There's a company out there called "Flat Daddies." This company specializes in converting photos of servicemen (and women) into life-size cardboard cutouts. Military families use these flat daddies and mommies as stand-ins for the real, albeit deployed, mommies and daddies. They'll sit Flat Daddy at the dinner table, encourage children to talk to the him, kiss him goodnight, etc.
This is all very creepy. I can only imagine the emotional damage it must do to teach two- or three-year-olds to love a piece of cardboard as they would a parent. But it's about to get so much worse. Flat Daddy is going 3-D.
The Department of Defense has put out a call to software developers to create "a highly interactive PC or web-based application to allow family members to verbally interact with virtual renditions of deployed Service Members." DoD wants the application to "produce compelling interactive dialogue between a Service member and their families … using video footage or high-resolution 3-D rendering. The child should be able to have a simulated conversation with a parent about generic, everyday topics. For instance, a child may get a response from saying 'I love you', or 'I miss you', or 'Good night mommy/daddy.'"
Not good, not good at all. A digitized but realistically lifelike avatar of Mommy or Daddy that will actually discourse with you? That will express love for you? That will tell you that it misses you? I understand we want to shield children from the negative emotions associated with missing a parent, but this is like bringing a new parent into the house. Or, worse, putting a new parent on the tv, and the computer, and carrying him around on an iPod or a cell-phone.
Imagine, if you will, that little Susie is squirming and whining in her grocery cart seat. Her Mommy senses an outburst coming, so she pulls her iPhone from her purse and punches up the Daddy App. Daddy's picture appears on the screen, and his voice - his voice - comes out of the phone, saying, "Where's daddy's little girl? Where's my Susie?" Susie's face instantly brightens and Mommy puts the phone in Susie's outstretched hands. As Susie looks at the screen, the facial recognition software kicks in, and Daddy says, "Oh, there she is. How are you, sweetheart?" "Good," Susie says. Mommy pats Susie on the head and tells her, "Now you talk to Daddy and be good for him." Susie starts to babble away to her nonexistent, digital father, while Mommy continues to shop in peace.

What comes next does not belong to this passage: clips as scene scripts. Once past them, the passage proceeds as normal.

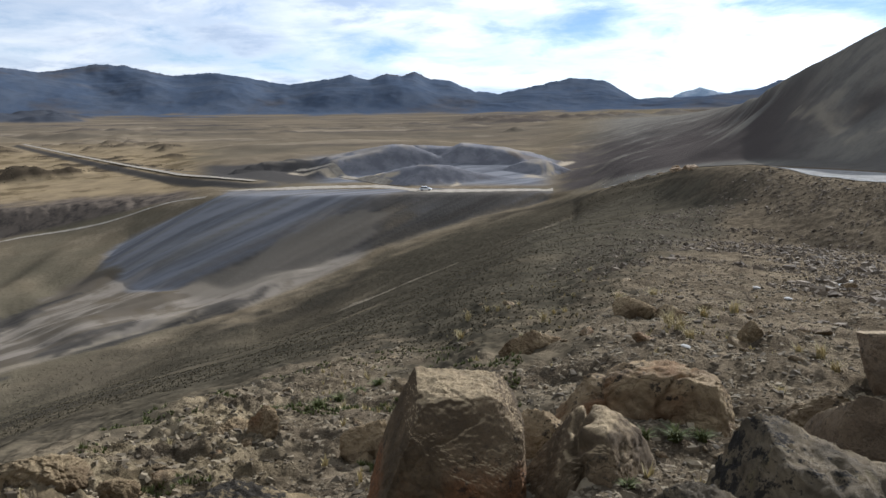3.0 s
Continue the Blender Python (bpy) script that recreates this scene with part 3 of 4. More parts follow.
rb = n.bump(crack, 0.35, 0.015, rb)
face = n.mix(1.0, face, (0.74, 0.65, 0.53), "MULTIPLY")
n.surface(face, 0.95, rb, spec=0.08)



def lichen_rock(name, lo, hi, dark, light):
    """Tan rock with black lichen, thickest on its western side."""
    m, n = material(name)
    tc = n.node("ShaderNodeTexCoord").outputs["Object"]
    face = n.mix(n.ramp(n.noise(tc, 4.0, 6, 0.65), 0.35, 0.66), dark, light)
    face = n.mix(n.ramp(n.noise(tc, 5.5, 3, 0.5), 0.60, 0.70, 0, 0.4), face, (0.165, 0.150, 0.080))
    x = n.node("ShaderNodeSeparateXYZ")
    n.link(tc, x.inputs[0])
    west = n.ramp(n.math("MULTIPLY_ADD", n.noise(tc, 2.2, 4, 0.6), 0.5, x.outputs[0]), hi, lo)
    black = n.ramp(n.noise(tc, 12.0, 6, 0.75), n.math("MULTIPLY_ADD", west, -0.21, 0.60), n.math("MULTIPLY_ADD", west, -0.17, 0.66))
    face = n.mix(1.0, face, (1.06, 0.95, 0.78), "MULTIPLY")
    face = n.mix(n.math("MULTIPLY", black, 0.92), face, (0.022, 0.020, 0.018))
    n.surface(face, 0.95, n.bump(n.noise(tc, 48.0, 6, 0.75), 0.7, 0.012, n.bump(n.noise(tc, 13.0, 10, 0.74), 0.9, 0.045)), spec=0.08)
    return m


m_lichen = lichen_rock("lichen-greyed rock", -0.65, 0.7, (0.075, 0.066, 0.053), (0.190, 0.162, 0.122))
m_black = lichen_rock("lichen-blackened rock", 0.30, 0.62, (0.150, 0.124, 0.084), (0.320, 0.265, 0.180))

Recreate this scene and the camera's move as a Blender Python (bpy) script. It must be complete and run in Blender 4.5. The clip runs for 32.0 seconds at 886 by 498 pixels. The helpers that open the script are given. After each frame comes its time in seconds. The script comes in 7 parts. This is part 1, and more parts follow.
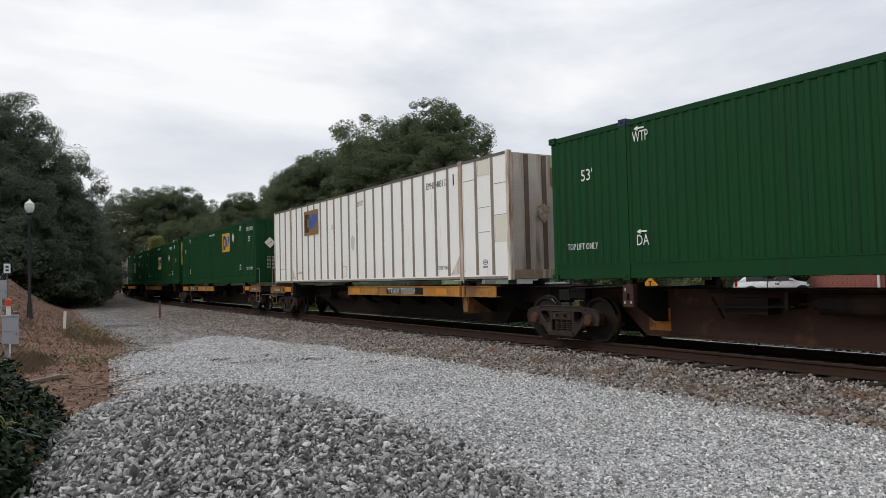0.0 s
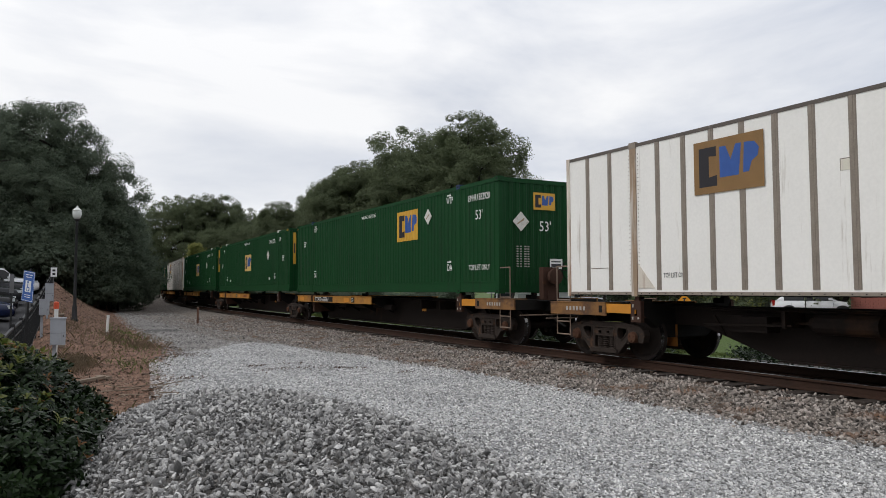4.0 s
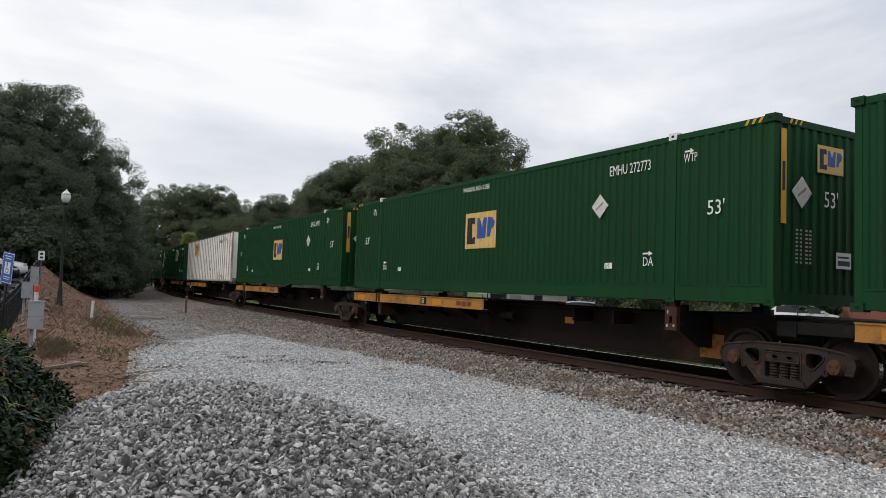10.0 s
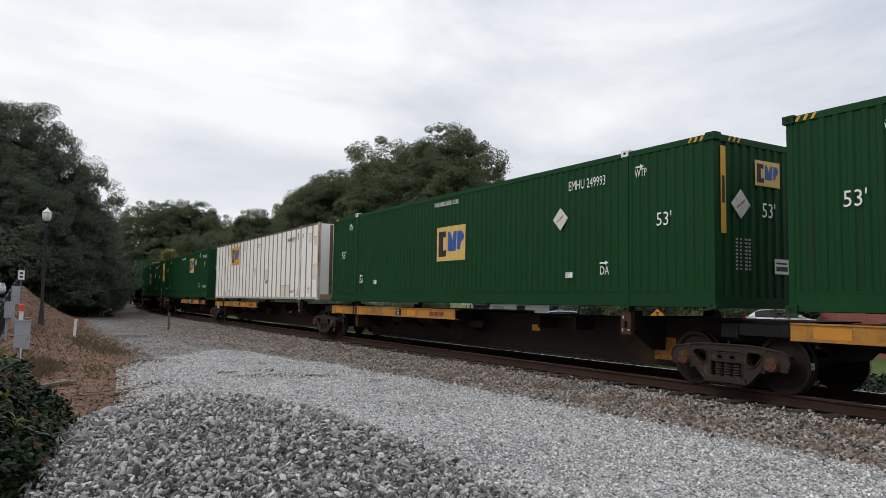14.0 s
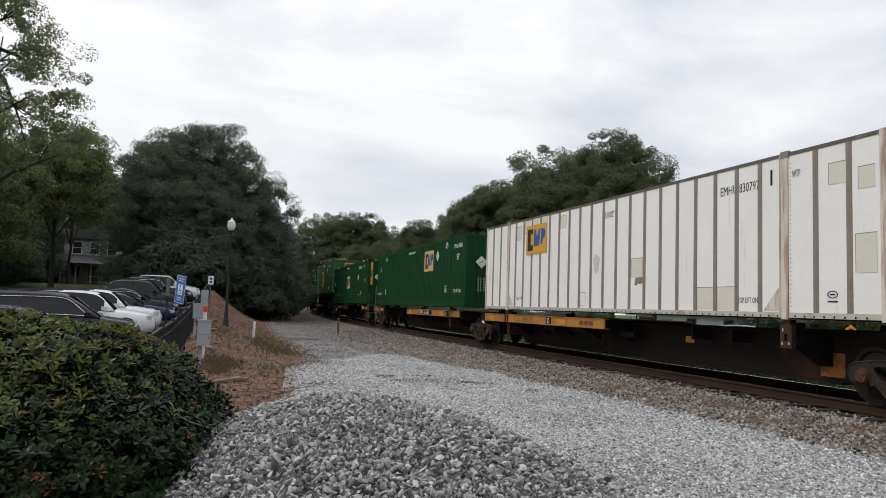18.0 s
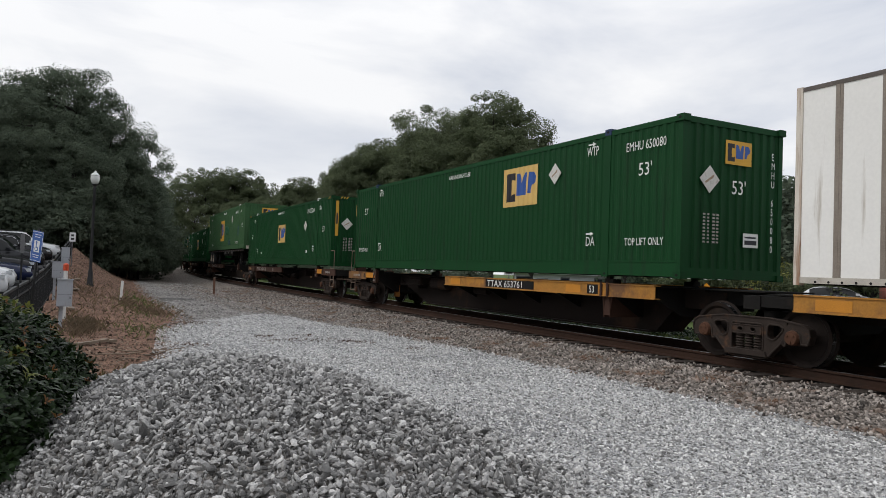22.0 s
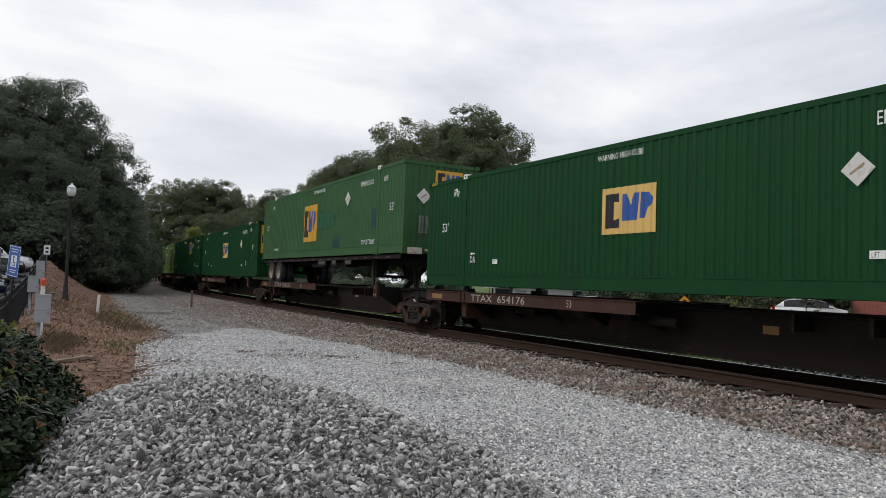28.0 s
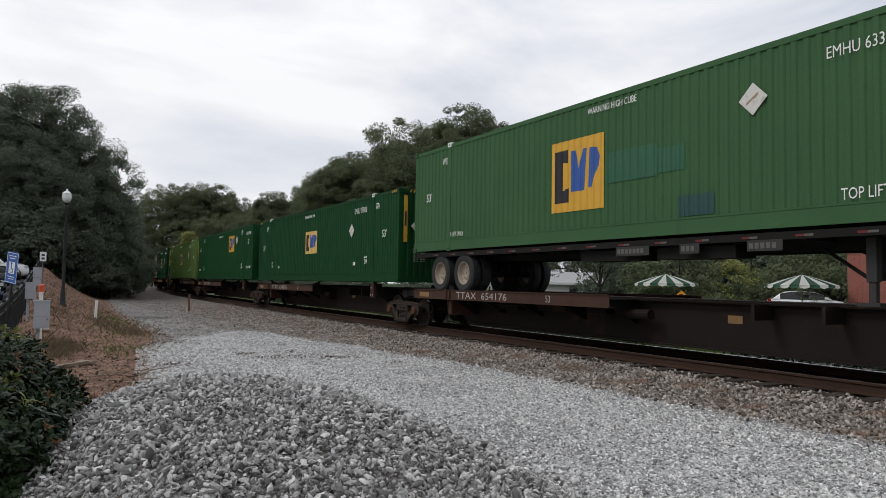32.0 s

Oh, the horror. I don't think little children can dissociate realistic representations of parents from actual parents. Maybe they wouldn't want to dissociate at all, and instead adopt the digital parent as real. Why? Digital Daddy will never get mad, never shout, never scold, never not be there. He will be the perfect parent in the eyes of the child - always loving, always supportive, always ready to chat, always ready for a game. Real Mommy (or Real Daddy, if Mommy is gone) can't compete with that - the non-deployed parent has real-world concerns that don't permit that kind of unremitting devotion. So gradually the digital parent may become the preferred parent.
And one more thing. What happens when Real Daddy dies? Should Mommy delete Digital Daddy from the iPhone? Should she tell Susie she can't have her Digital Daddy anymore? Or should she keep Digital Daddy - a computer-age Frankenstein's Monster that Susie can interact with forever?
I just think this is a terrible, terrible idea. Sometimes parents go away, and every parent will die eventually. Substituting them with a computer program, no matter how lifelike, must be psychologically harmful to young children because it skews their emotional development. Additionally, it is disrespectful to the memory of one's parents - if your mother is dead, you should celebrate her life and memory, not keep a Tamagotchi of her in your pocket.
Maybe I'm being alarmist. I'm sure people said the same thing about television, the electric babysitter, being harmful to children. And I myself believe that children actually can dissociate the simulated reality of video games from actual reality. But this is different. No one ever put me in front of the tv and told me to treat it like my father, or handed me Mommy the Video Game and told me to be good for this digital Mommy.
Bad idea. Bad idea. But I'm sure it will happen anyway, just as I'm sure some families will find such a tool to be marvelously useful. I just wouldn't want to be the Real Daddy that both has to grieve for Real Mommy and kill the Digital Mommy his kids love.